Etant donné que « la forme essentielle de la domination dans notre société repose sur la capacité organisationnelle de l’élite dominante, laquelle va de pair avec sa capacité à désorganiser les groupes sociaux[5] », une restructuration s’impose. 



[1] Sur le concept de démondialisation, voir : Walden Bello, Deglobalization : ideas for a new world economy, Londres et New York, Zed Books, 2002 - Jacques Sapir, La démondialisation, Paris, Seuil, 2010.

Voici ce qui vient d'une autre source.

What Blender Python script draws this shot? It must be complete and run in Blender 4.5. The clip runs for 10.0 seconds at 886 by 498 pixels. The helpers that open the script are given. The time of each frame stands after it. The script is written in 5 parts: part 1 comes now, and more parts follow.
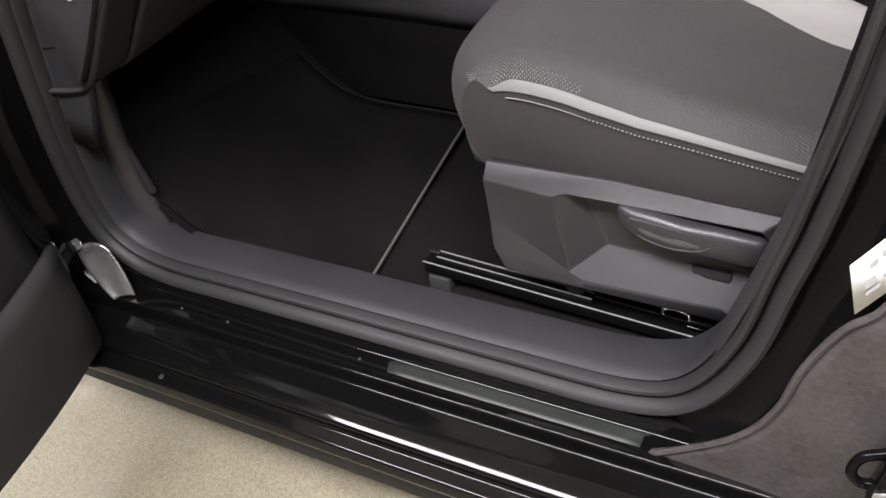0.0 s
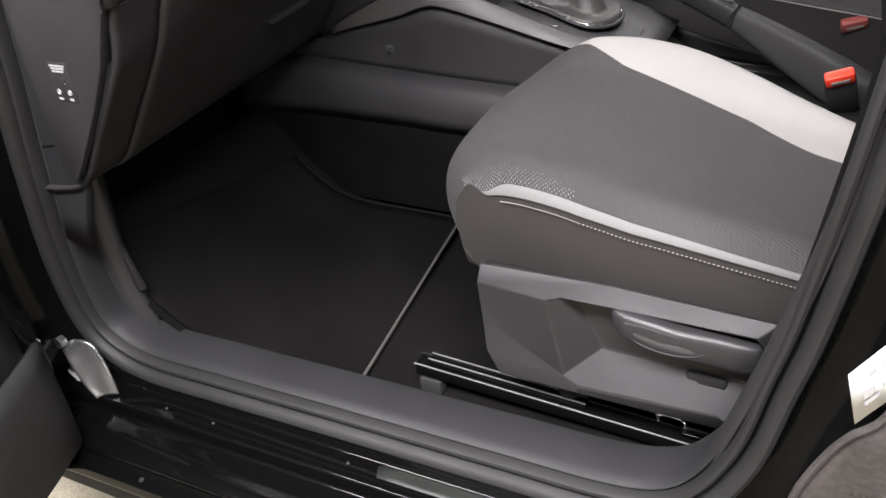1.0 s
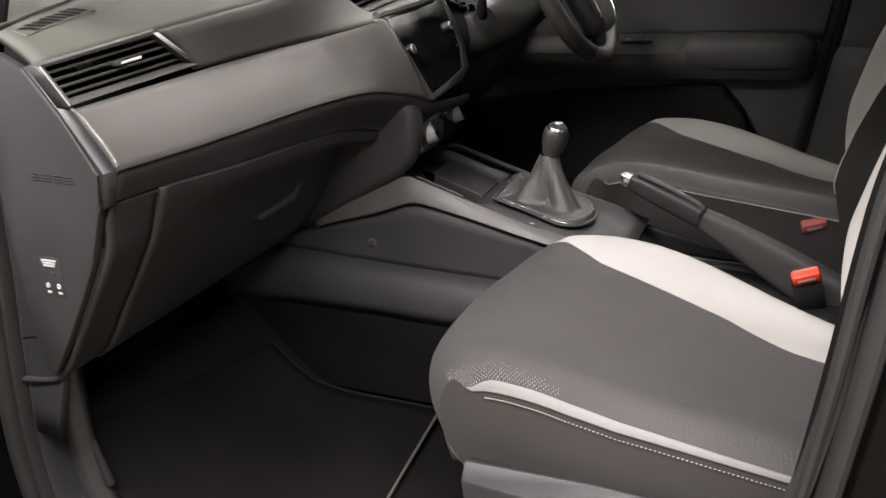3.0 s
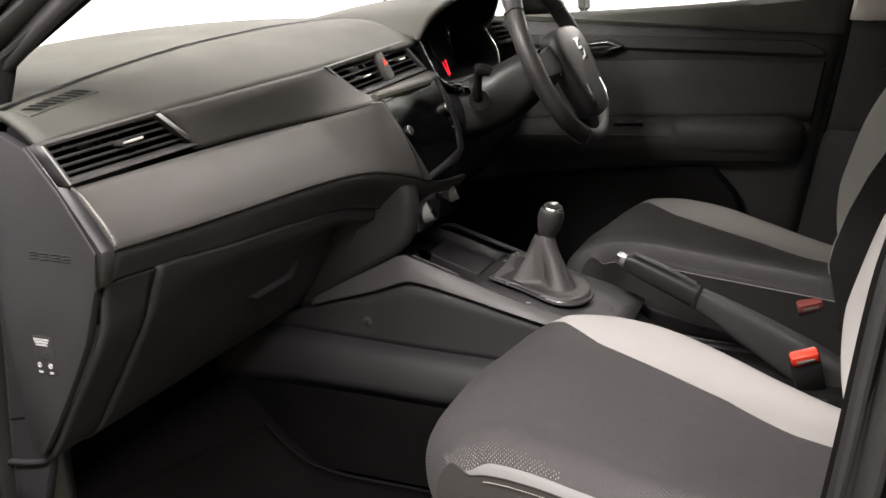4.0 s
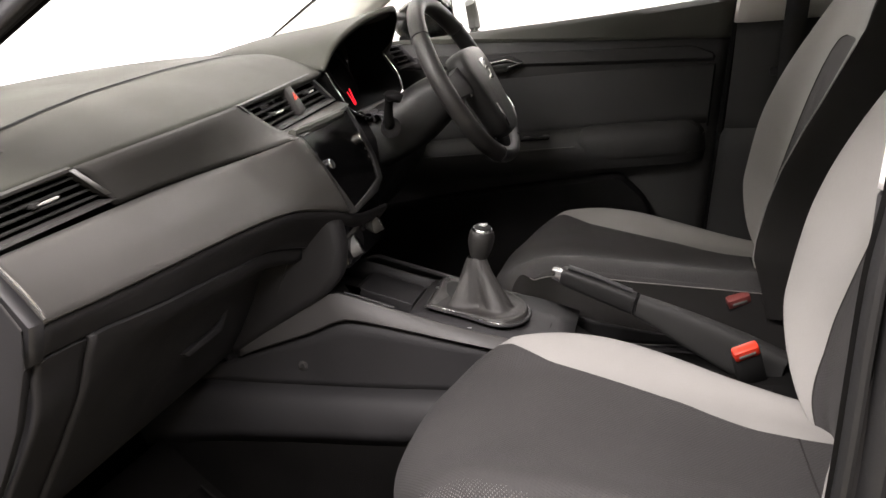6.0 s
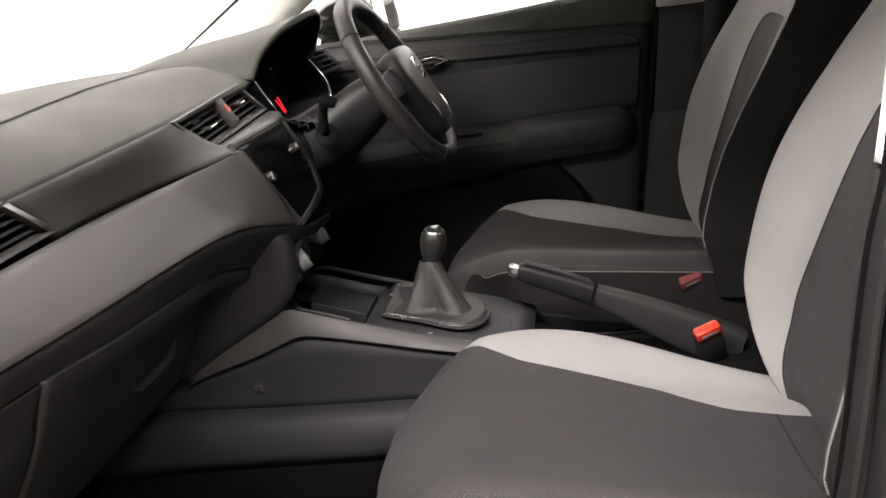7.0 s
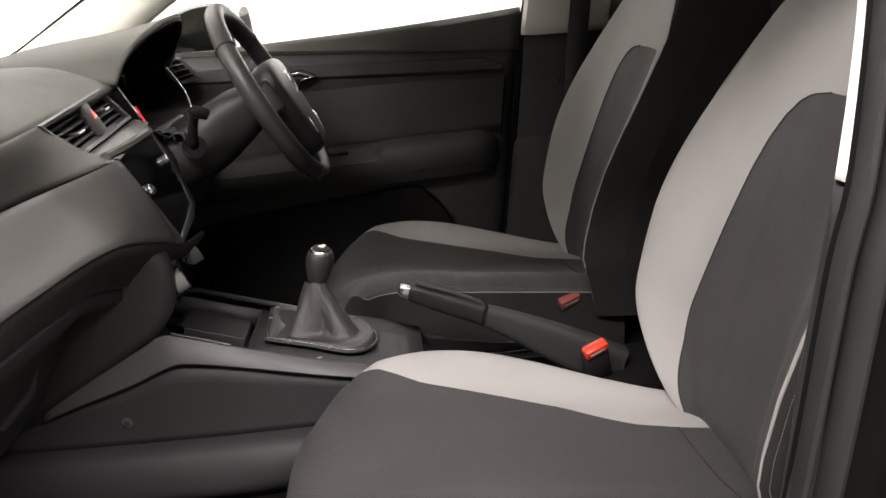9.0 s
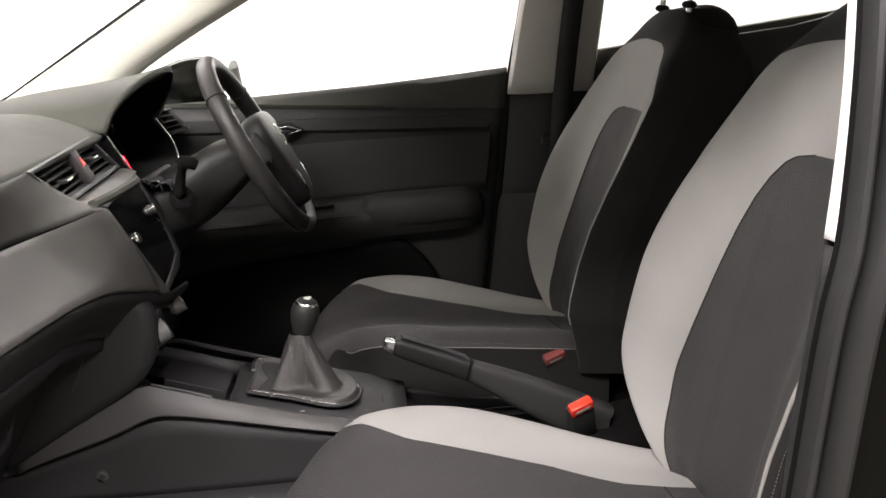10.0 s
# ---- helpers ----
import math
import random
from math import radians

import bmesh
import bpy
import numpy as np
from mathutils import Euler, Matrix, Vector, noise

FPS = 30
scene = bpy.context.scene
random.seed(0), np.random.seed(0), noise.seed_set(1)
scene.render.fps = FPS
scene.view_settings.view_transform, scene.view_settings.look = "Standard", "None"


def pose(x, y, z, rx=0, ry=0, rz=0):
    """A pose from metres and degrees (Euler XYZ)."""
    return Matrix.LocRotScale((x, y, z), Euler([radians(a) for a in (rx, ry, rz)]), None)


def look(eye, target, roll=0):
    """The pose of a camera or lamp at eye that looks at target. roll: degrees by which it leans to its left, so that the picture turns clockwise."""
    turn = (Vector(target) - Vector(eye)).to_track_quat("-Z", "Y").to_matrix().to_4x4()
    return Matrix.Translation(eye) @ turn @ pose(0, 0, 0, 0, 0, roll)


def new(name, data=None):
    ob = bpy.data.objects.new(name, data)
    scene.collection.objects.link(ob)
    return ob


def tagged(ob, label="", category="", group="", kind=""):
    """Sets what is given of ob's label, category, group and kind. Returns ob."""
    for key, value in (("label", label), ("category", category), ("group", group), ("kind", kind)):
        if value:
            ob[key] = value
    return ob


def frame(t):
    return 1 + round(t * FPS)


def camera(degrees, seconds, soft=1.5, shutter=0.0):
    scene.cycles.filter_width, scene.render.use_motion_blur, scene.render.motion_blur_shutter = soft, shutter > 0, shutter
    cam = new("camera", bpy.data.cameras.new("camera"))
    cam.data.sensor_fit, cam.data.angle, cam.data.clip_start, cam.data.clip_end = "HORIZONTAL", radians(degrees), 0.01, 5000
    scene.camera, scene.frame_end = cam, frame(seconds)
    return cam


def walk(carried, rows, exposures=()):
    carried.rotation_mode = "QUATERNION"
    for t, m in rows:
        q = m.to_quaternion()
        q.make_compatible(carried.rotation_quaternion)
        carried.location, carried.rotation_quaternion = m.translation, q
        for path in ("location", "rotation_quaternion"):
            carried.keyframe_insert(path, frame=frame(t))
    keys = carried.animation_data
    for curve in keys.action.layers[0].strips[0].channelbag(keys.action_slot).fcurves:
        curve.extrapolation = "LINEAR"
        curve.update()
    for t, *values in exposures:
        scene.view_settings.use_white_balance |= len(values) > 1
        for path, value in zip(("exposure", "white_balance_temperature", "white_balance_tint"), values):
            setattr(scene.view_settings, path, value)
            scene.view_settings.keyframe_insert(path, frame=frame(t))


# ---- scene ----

[2] Pour Perroux, « L’effet de domination est la relation entre inégaux qui se constate entre agents, entreprises et nations. Cet effet est lié non seulement à la dimension de la dotation initiale des biens mais aussi au pouvoir de négociation (ou de transformation des règles du jeu), à la nature de l’activité ou à l’appartenance à une zone d’activité dominante », Hector Guillem Romo, « François Perroux : Pionnier oublié de l’économie du développement », Colloque : Economie politique internationale et nouvelles régulations de la mondialisation, Poitiers 14-15 mai 2009, p.11.
[3] Il s’agit du fordisme au Nord et du nationalisme - clientéliste au Sud, cf. chapitre 2.
[4] Voir la thèse radicale de Samir Amin, La déconnexion, cf. bibliographie.
[5] Manuel Castells, L’ère de l’information, Vol. 1, La société en réseaux, Paris, Fayard, 1998, p. 467.